China’s central bank yesterday blamed the financial crisis on “complacency” and a conviction in the U.S. and developed economies that markets always correct themselves.

“Market forces, if unchecked, will lead to asset bubbles and ultimately a disastrous market clearing in the form of a financial crisis like the current one,” the research arm of the People’s Bank of China said in a separate article published on its Web site yesterday.

‘Advanced Countries’

A “lack of coordination among regulatory agencies and communications between regulators and central bankers and finance ministers in some advanced countries” hampered efforts for a financial rescue, the research arm said.

China’s lecturing comes after decades when leaders focused on their own economy and let the U.S. and its allies set the international norms on financial regulation, said Charles Freeman, a former top trade negotiator who covered China at the U.S. Trade Representative’s office in Washington.

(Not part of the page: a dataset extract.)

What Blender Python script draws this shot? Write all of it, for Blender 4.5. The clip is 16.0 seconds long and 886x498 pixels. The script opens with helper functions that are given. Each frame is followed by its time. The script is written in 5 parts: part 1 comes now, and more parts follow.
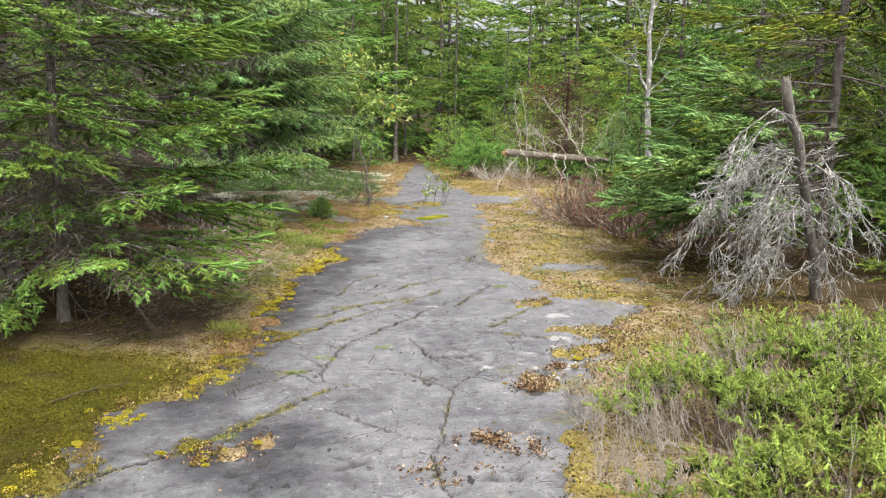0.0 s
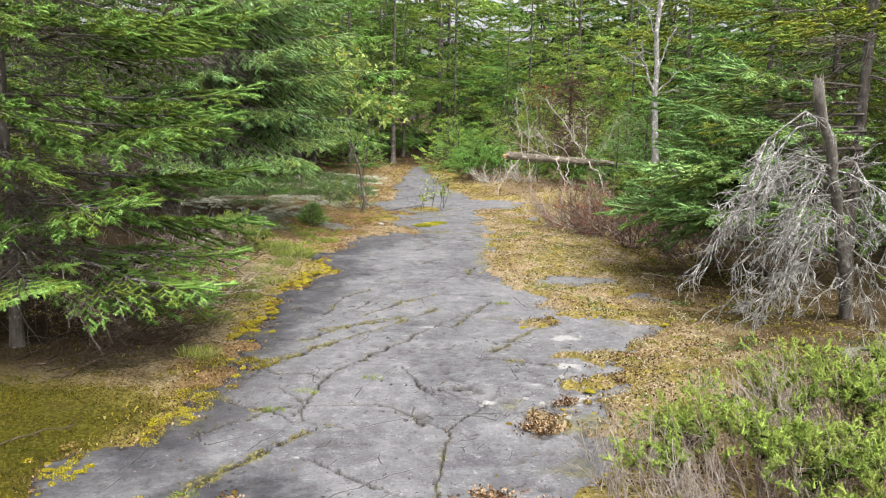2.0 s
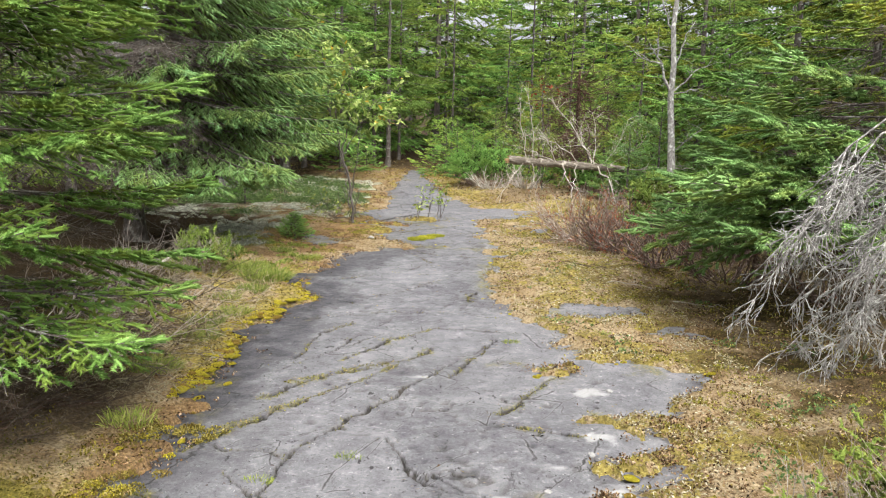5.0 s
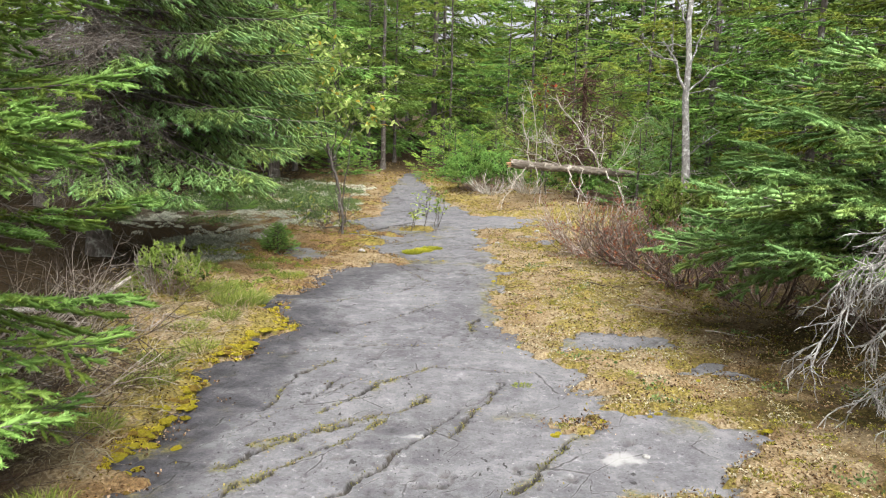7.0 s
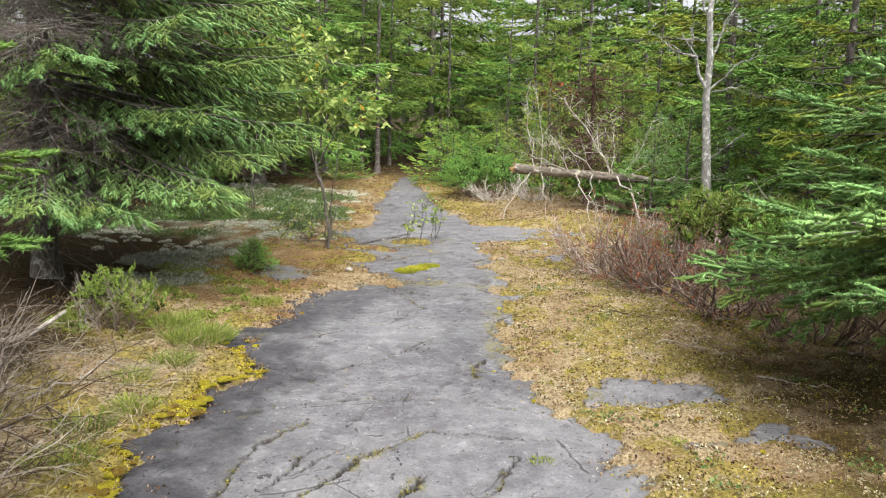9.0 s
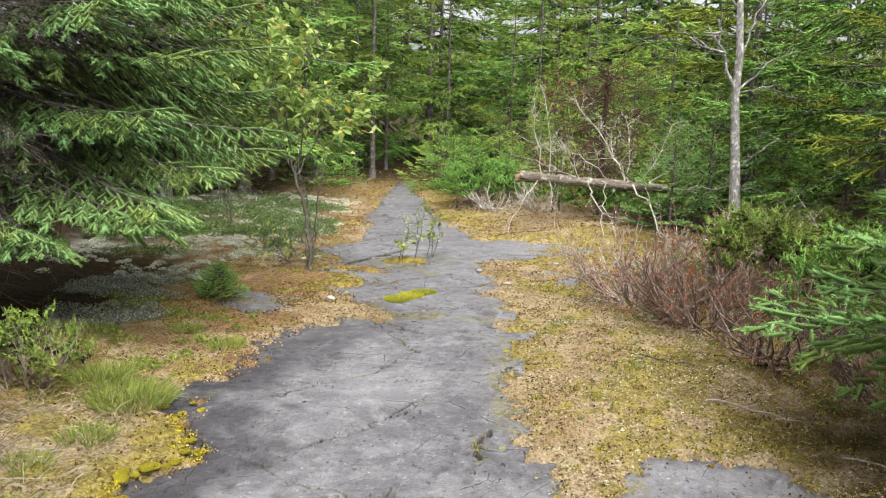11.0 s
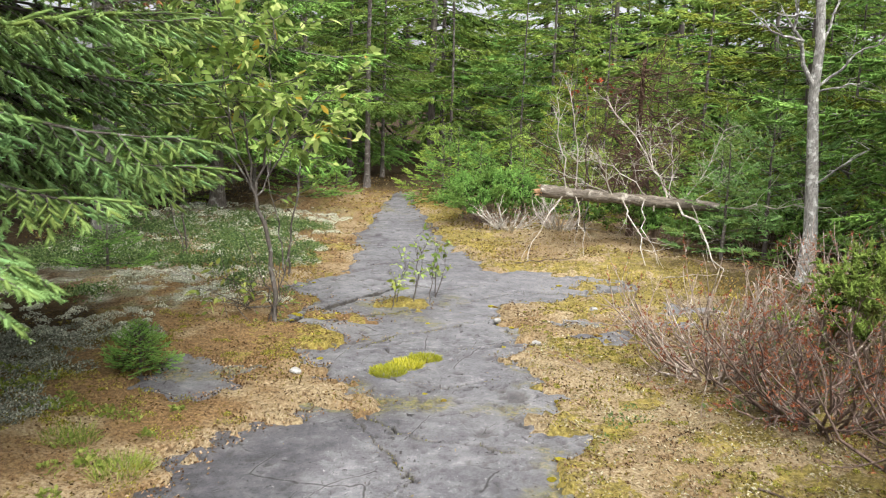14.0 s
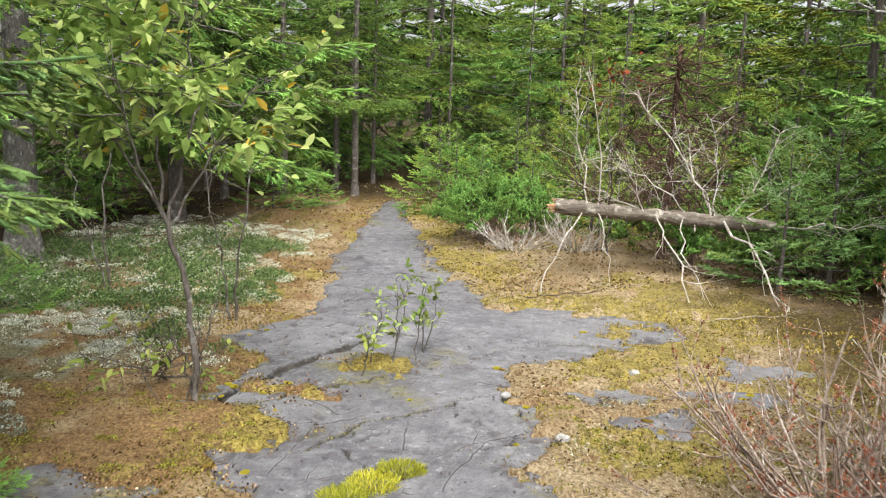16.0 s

“They’ve jockeyed for position, they’ve thought a lot about these things and they are making themselves be heard while the Europeans and the Japanese kind of navel-gaze and sideline themselves,” he said.

Some of Zhou’s recommendations jibe with those of U.S. Treasury Secretary Timothy Geithner, who called for a so-called systemic risk regulator to oversee big financial institutions and federal authority to seize them if they run into trouble.

Extraordinary Means

Zhou said yesterday that governments should consider giving mandates to finance ministries and central banks to use extraordinary means “in order to allow them to act boldly and expeditiously without having to go through a lengthy or even painful approval process.”

In another article this week, also published on the central bank’s Web site, Zhou urged the International Monetary Fund to expand the use of so-called Special Drawing Rights and move toward a “super-sovereign reserve currency.”

“Zhou is clearly trying to establish himself and China as taking a lead position in shaping the global response to the crisis,” said Mark Williams, a London-based economist at Capital Economics Ltd. “A more engaged China is something the world should welcome.”